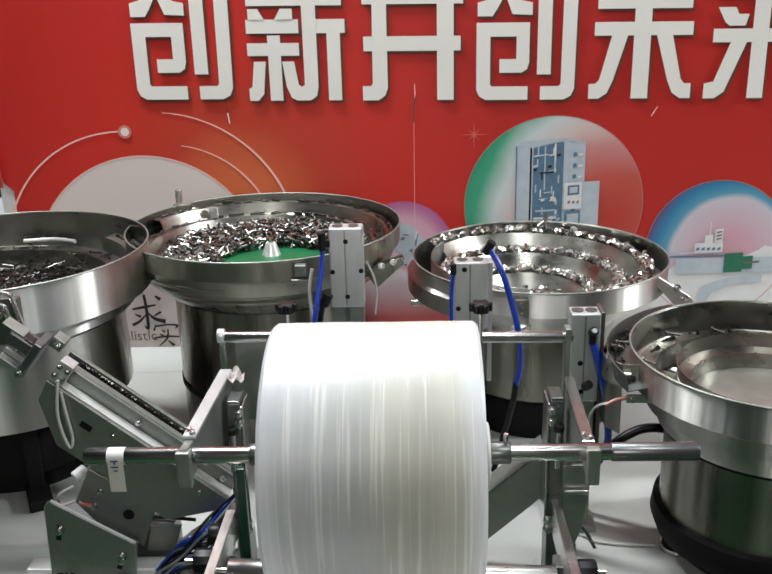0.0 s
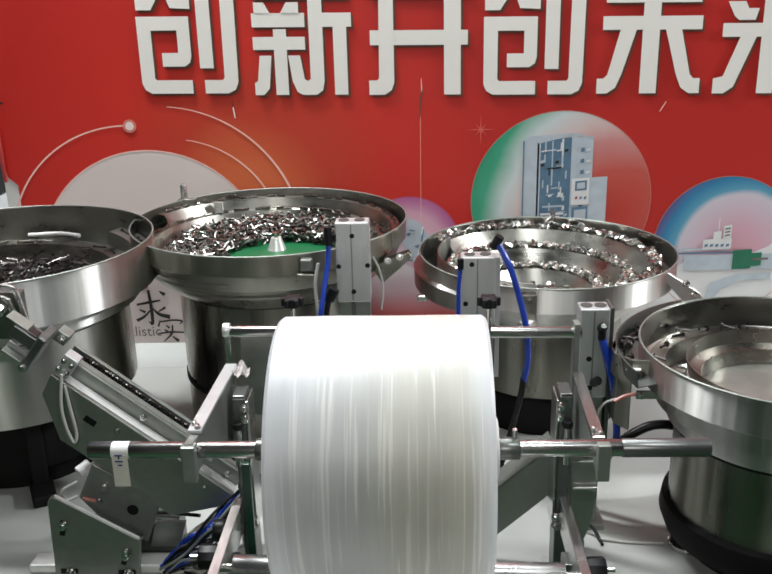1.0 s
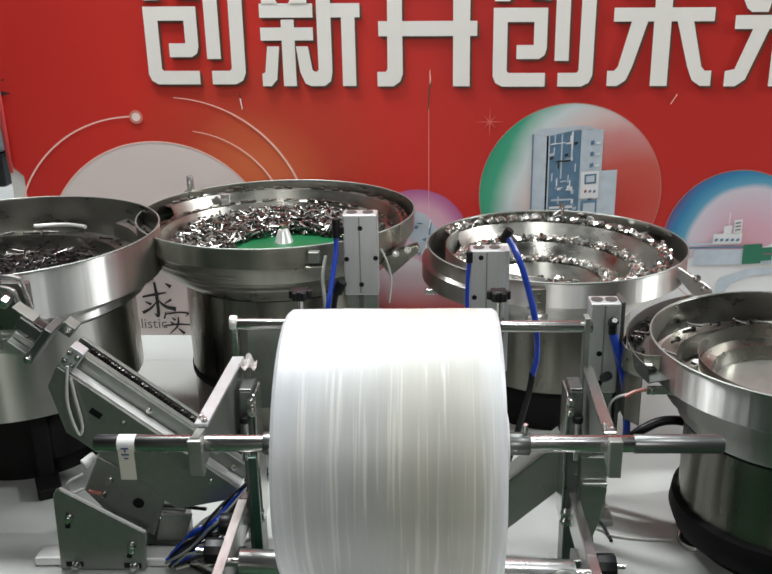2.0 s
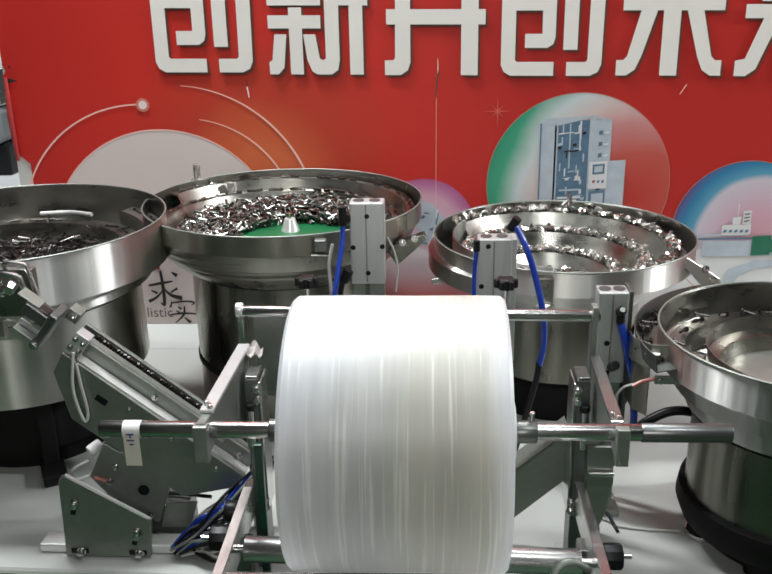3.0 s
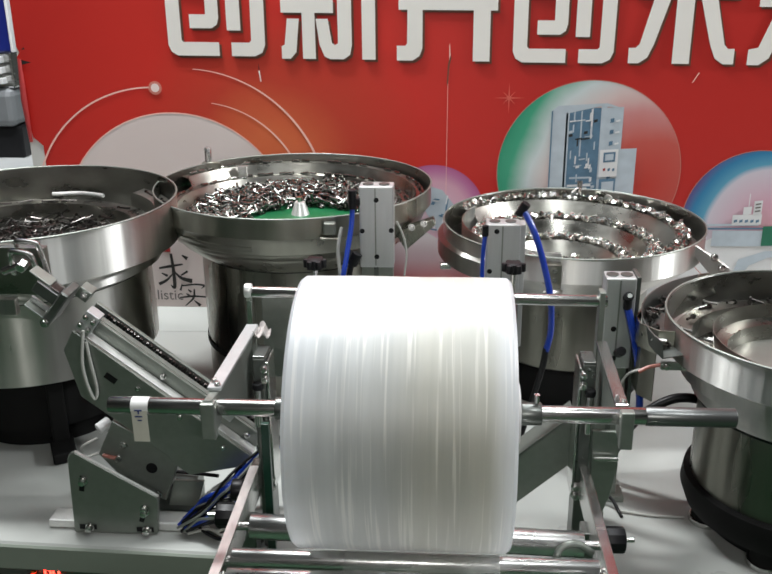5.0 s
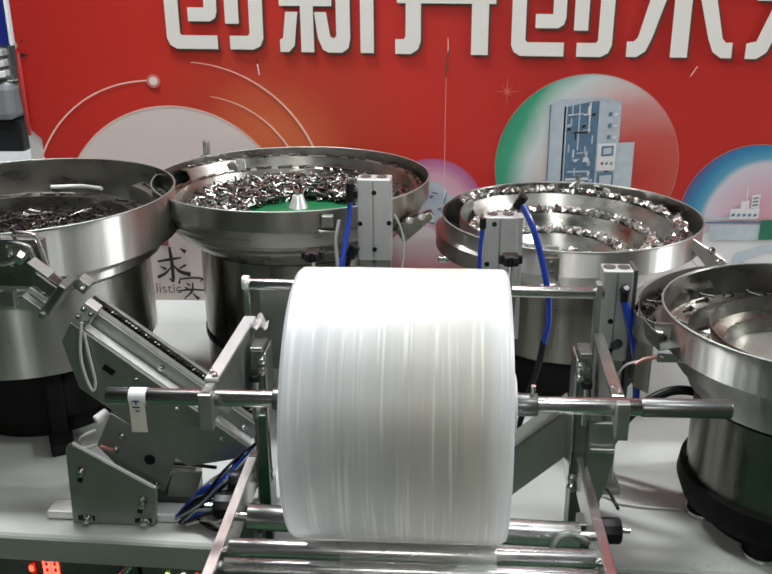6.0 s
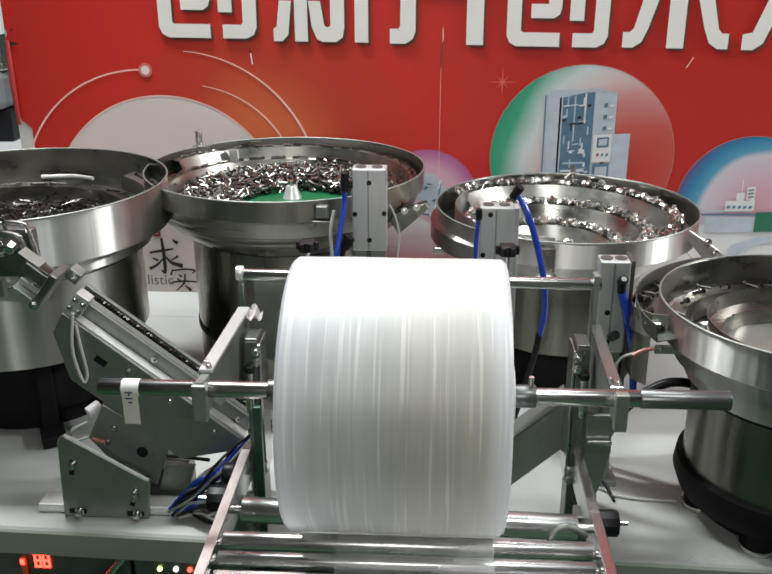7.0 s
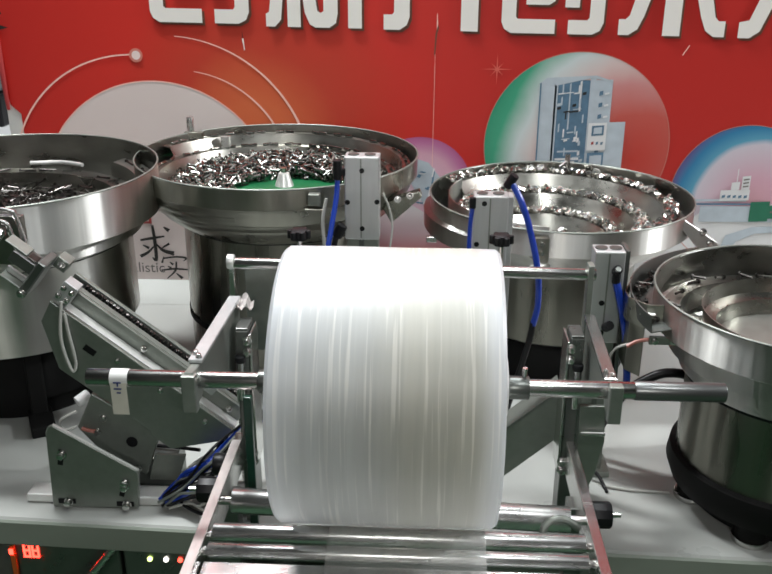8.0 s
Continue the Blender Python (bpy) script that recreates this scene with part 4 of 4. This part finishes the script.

◇ ◇ ◇ ◇

Without the pictures, print the whole listing exactly as given.

0.0 s
1.0 s
2.0 s
3.0 s
5.0 s
6.0 s
7.0 s
8.0 s
Continue the Blender Python (bpy) script that recreates this scene with part 4 of 4. This part finishes the script.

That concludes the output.